# start of Dataset section

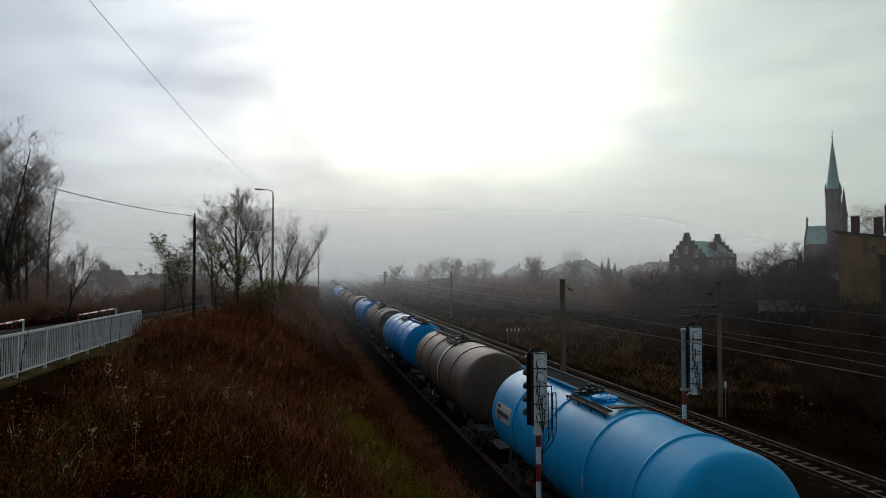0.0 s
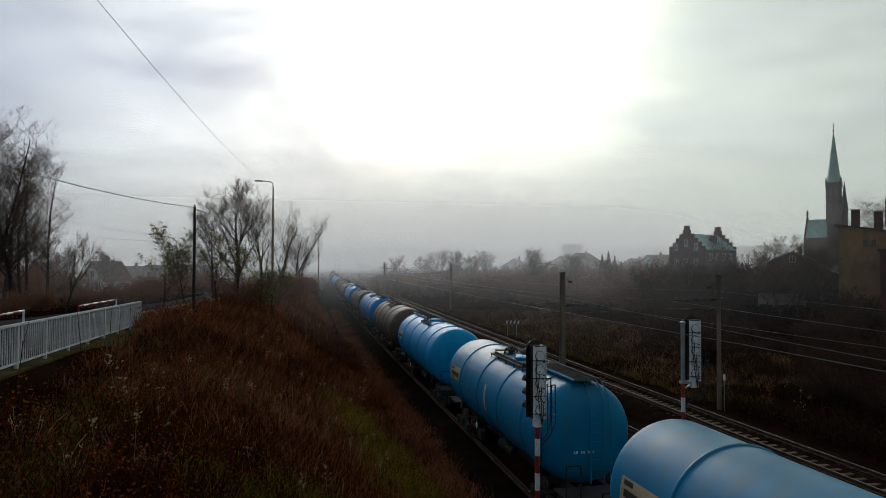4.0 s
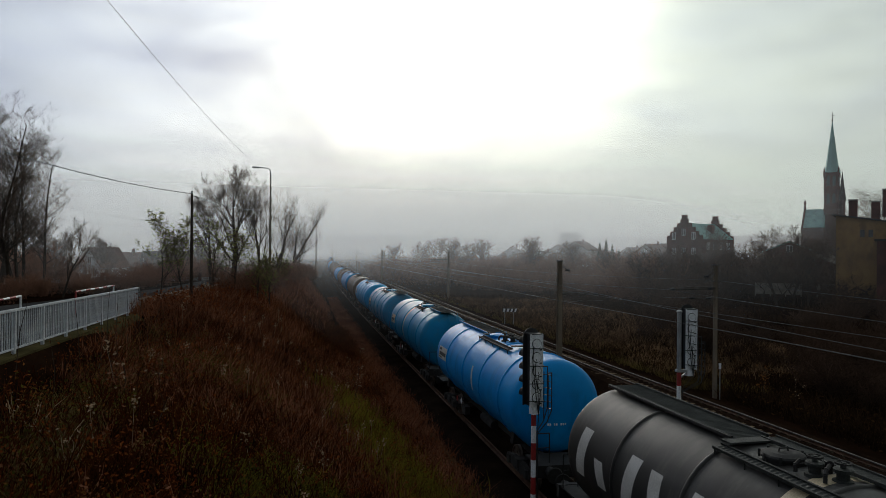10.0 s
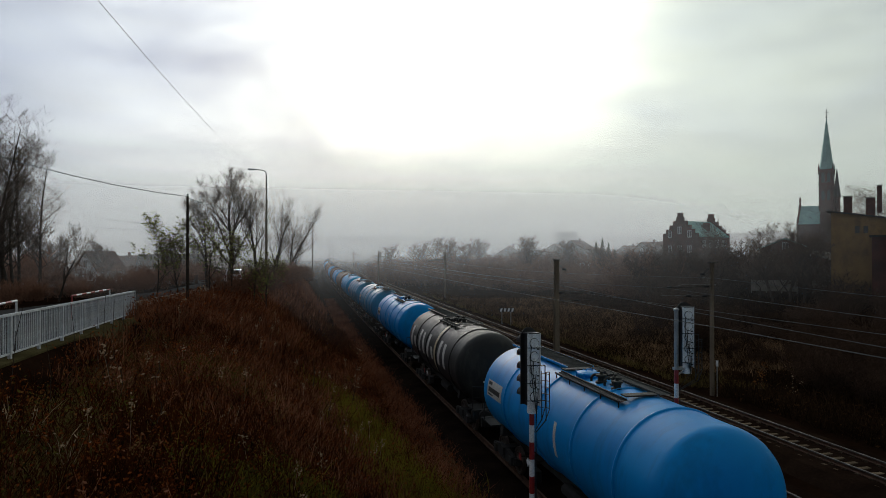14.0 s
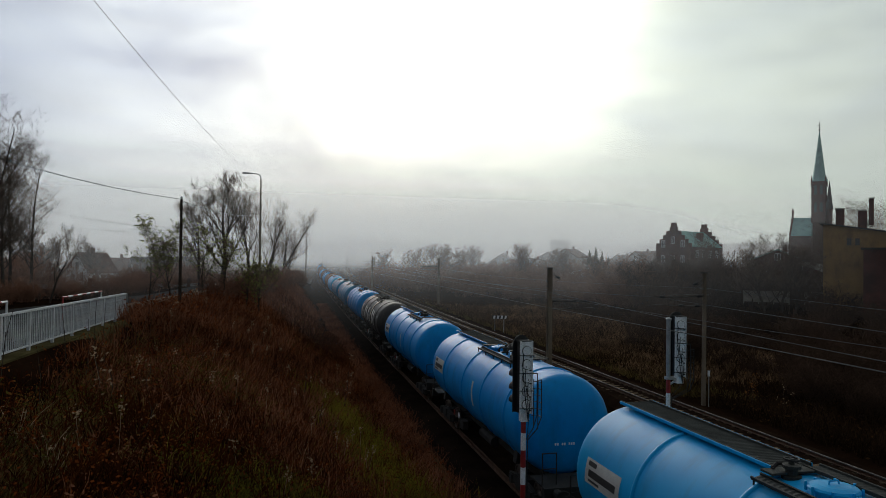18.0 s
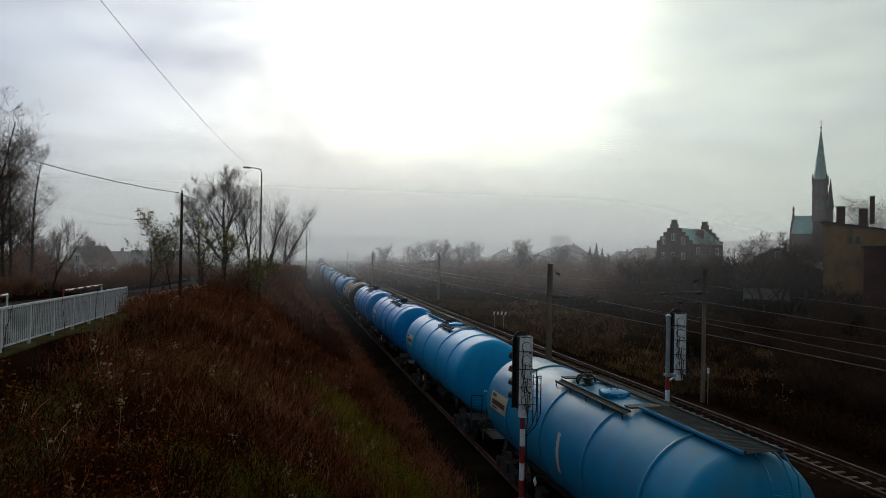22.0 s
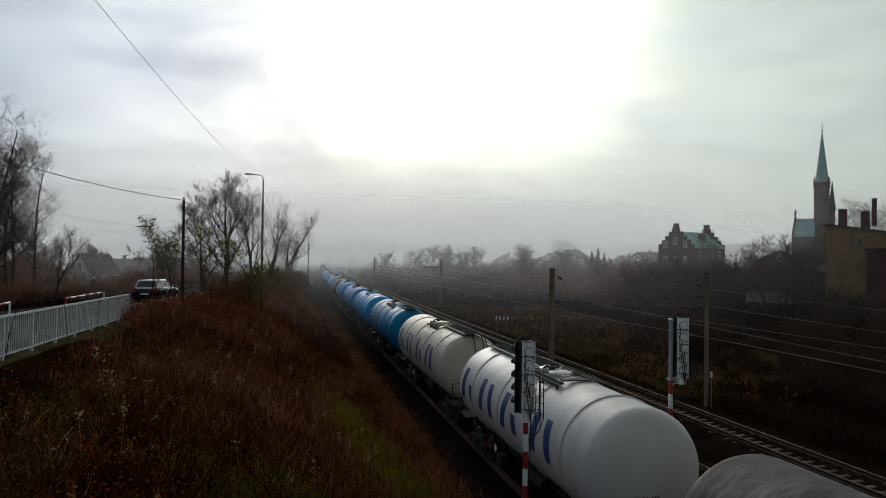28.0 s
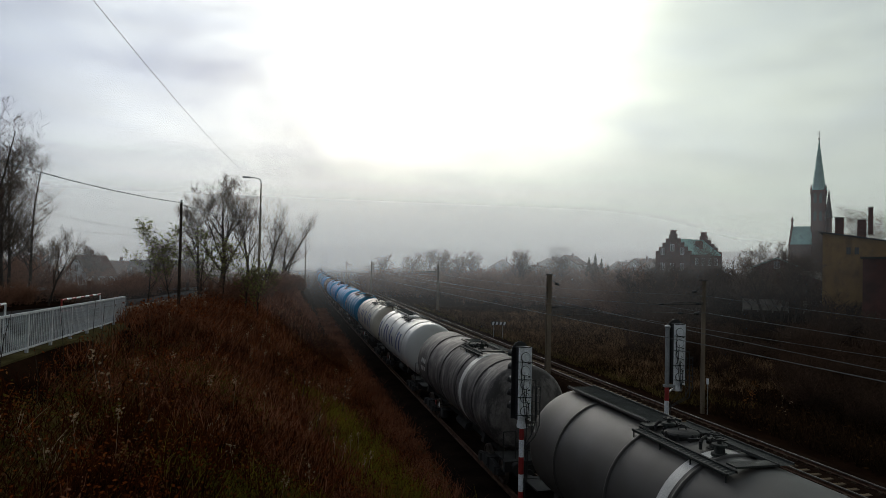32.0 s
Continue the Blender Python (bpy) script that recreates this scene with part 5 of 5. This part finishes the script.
def haze_sheet_material(alpha, depth):
    m = bpy.data.materials.new("haze_sheet")
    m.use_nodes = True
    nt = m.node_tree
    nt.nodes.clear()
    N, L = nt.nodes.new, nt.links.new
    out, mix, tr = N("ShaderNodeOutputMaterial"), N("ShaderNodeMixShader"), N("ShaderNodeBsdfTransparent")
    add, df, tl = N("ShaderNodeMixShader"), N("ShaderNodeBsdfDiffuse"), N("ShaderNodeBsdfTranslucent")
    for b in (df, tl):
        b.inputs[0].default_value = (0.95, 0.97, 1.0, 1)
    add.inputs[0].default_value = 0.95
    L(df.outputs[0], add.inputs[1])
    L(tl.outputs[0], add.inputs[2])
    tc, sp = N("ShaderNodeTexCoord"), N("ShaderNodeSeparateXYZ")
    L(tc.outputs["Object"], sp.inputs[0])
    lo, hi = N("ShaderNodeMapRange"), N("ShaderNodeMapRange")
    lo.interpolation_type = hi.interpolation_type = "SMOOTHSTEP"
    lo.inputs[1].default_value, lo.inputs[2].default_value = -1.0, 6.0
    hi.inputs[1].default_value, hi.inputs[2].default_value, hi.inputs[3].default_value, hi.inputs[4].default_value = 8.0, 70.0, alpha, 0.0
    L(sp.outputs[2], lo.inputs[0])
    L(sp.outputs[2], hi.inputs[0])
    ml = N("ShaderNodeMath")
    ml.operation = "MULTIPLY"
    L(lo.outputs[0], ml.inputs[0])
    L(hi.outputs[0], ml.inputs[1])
    # the sheets are densest along the line and thinner towards the houses
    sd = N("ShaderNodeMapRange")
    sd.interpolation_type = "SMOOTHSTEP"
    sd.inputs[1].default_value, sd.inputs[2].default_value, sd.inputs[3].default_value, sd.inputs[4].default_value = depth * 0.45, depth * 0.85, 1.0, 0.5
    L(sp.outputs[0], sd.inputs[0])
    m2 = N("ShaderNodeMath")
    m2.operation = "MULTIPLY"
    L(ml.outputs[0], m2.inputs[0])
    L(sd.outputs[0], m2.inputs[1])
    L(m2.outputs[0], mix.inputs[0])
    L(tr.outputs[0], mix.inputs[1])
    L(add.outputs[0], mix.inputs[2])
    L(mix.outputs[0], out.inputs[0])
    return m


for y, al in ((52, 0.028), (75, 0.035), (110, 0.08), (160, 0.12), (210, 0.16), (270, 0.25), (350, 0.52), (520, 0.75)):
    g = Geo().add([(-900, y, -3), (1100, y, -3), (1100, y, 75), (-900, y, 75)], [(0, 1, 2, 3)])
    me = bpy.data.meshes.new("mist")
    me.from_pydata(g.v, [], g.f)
    me.materials.append(haze_sheet_material(al, y))
    tagged(new("mist", me), "see-through sheet standing in for haze over the valley", "mist", kind="stuff")

# ---------------------------------------------------------------- along the road
skirt = Geo()
for y in axis_steps([(2, 31.2, 2)]):
    skirt.v += [(-6.55, y, 4.98), (-6.40, y, 4.96), (-5.45, y, 4.02), (-5.45, y, 3.7)]
skirt.f = [(j * 4 + i, j * 4 + i + 1, (j + 1) * 4 + i + 1, (j + 1) * 4 + i) for j in range(len(skirt.v) // 4 - 1) for i in range(3)]
solid("retaining_slope", skirt, "moss", "dark mossy concrete slope under the railing", "retaining wall", kind="structure")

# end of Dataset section

■ Your instructions ■
Reproduce the material above verbatim; omit every picture.

■ Written answer ■
0.0 s
4.0 s
10.0 s
14.0 s
18.0 s
22.0 s
28.0 s
32.0 s
Continue the Blender Python (bpy) script that recreates this scene with part 5 of 5. This part finishes the script.
def haze_sheet_material(alpha, depth):
    m = bpy.data.materials.new("haze_sheet")
    m.use_nodes = True
    nt = m.node_tree
    nt.nodes.clear()
    N, L = nt.nodes.new, nt.links.new
    out, mix, tr = N("ShaderNodeOutputMaterial"), N("ShaderNodeMixShader"), N("ShaderNodeBsdfTransparent")
    add, df, tl = N("ShaderNodeMixShader"), N("ShaderNodeBsdfDiffuse"), N("ShaderNodeBsdfTranslucent")
    for b in (df, tl):
        b.inputs[0].default_value = (0.95, 0.97, 1.0, 1)
    add.inputs[0].default_value = 0.95
    L(df.outputs[0], add.inputs[1])
    L(tl.outputs[0], add.inputs[2])
    tc, sp = N("ShaderNodeTexCoord"), N("ShaderNodeSeparateXYZ")
    L(tc.outputs["Object"], sp.inputs[0])
    lo, hi = N("ShaderNodeMapRange"), N("ShaderNodeMapRange")
    lo.interpolation_type = hi.interpolation_type = "SMOOTHSTEP"
    lo.inputs[1].default_value, lo.inputs[2].default_value = -1.0, 6.0
    hi.inputs[1].default_value, hi.inputs[2].default_value, hi.inputs[3].default_value, hi.inputs[4].default_value = 8.0, 70.0, alpha, 0.0
    L(sp.outputs[2], lo.inputs[0])
    L(sp.outputs[2], hi.inputs[0])
    ml = N("ShaderNodeMath")
    ml.operation = "MULTIPLY"
    L(lo.outputs[0], ml.inputs[0])
    L(hi.outputs[0], ml.inputs[1])
    # the sheets are densest along the line and thinner towards the houses
    sd = N("ShaderNodeMapRange")
    sd.interpolation_type = "SMOOTHSTEP"
    sd.inputs[1].default_value, sd.inputs[2].default_value, sd.inputs[3].default_value, sd.inputs[4].default_value = depth * 0.45, depth * 0.85, 1.0, 0.5
    L(sp.outputs[0], sd.inputs[0])
    m2 = N("ShaderNodeMath")
    m2.operation = "MULTIPLY"
    L(ml.outputs[0], m2.inputs[0])
    L(sd.outputs[0], m2.inputs[1])
    L(m2.outputs[0], mix.inputs[0])
    L(tr.outputs[0], mix.inputs[1])
    L(add.outputs[0], mix.inputs[2])
    L(mix.outputs[0], out.inputs[0])
    return m


for y, al in ((52, 0.028), (75, 0.035), (110, 0.08), (160, 0.12), (210, 0.16), (270, 0.25), (350, 0.52), (520, 0.75)):
    g = Geo().add([(-900, y, -3), (1100, y, -3), (1100, y, 75), (-900, y, 75)], [(0, 1, 2, 3)])
    me = bpy.data.meshes.new("mist")
    me.from_pydata(g.v, [], g.f)
    me.materials.append(haze_sheet_material(al, y))
    tagged(new("mist", me), "see-through sheet standing in for haze over the valley", "mist", kind="stuff")

# ---------------------------------------------------------------- along the road
skirt = Geo()
for y in axis_steps([(2, 31.2, 2)]):
    skirt.v += [(-6.55, y, 4.98), (-6.40, y, 4.96), (-5.45, y, 4.02), (-5.45, y, 3.7)]
skirt.f = [(j * 4 + i, j * 4 + i + 1, (j + 1) * 4 + i + 1, (j + 1) * 4 + i) for j in range(len(skirt.v) // 4 - 1) for i in range(3)]
solid("retaining_slope", skirt, "moss", "dark mossy concrete slope under the railing", "retaining wall", kind="structure")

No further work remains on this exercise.